Partition of Two Interacting Electrons by a Potential Barrier

TL;DR

This paper theoretically investigates how Coulomb interactions between two hot electrons affect their scattering and partitioning at a potential barrier in the quantum Hall regime, revealing energy changes and deviations from noninteracting behavior.

Contribution

It introduces a model predicting energy exchange and altered partition probabilities due to electron interactions, aligning with recent experimental observations.

Findings

Coulomb interaction causes kinetic energy changes during scattering.

Partition probabilities deviate from noninteracting predictions due to interactions.

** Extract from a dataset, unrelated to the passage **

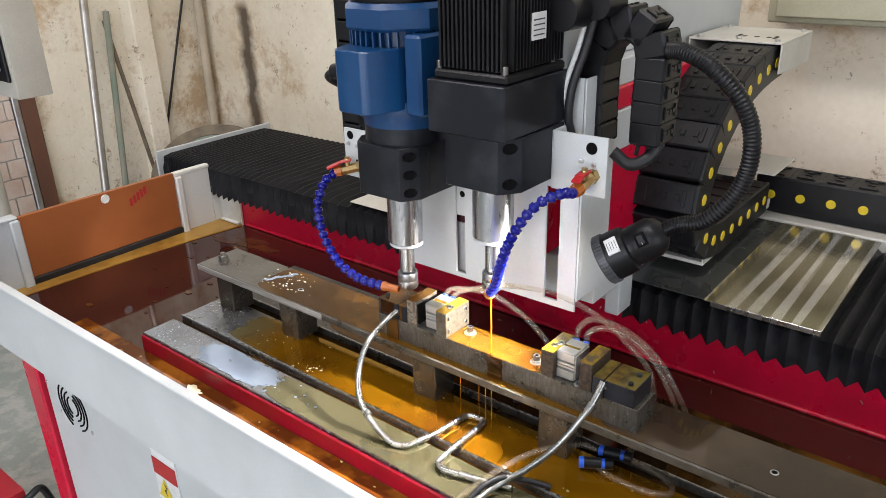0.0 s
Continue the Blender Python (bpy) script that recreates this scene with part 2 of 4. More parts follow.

Probabilities show nonmonotonic dependence on barrier height, matching experiments.

Abstract

Scattering or tunneling of an electron at a potential barrier is a fundamental quantum effect. Electron-electron interactions often affect the scattering, and understanding of the interaction effect is crucial in detection of various phenomena of electron transport and their application to electron quantum optics. We theoretically study the partition and collision of two interacting hot electrons at a potential barrier in the quantum Hall regime. We predict their kinetic energy change by their Coulomb interaction during the scattering delay time inside the barrier. The energy change results in characteristic deviation of the partition probabilities from the noninteracting case. The derivation includes nonmonotonic dependence of the probabilities on the barrier height, which agrees with recent experiments, and reduction of the fermionic antibunching.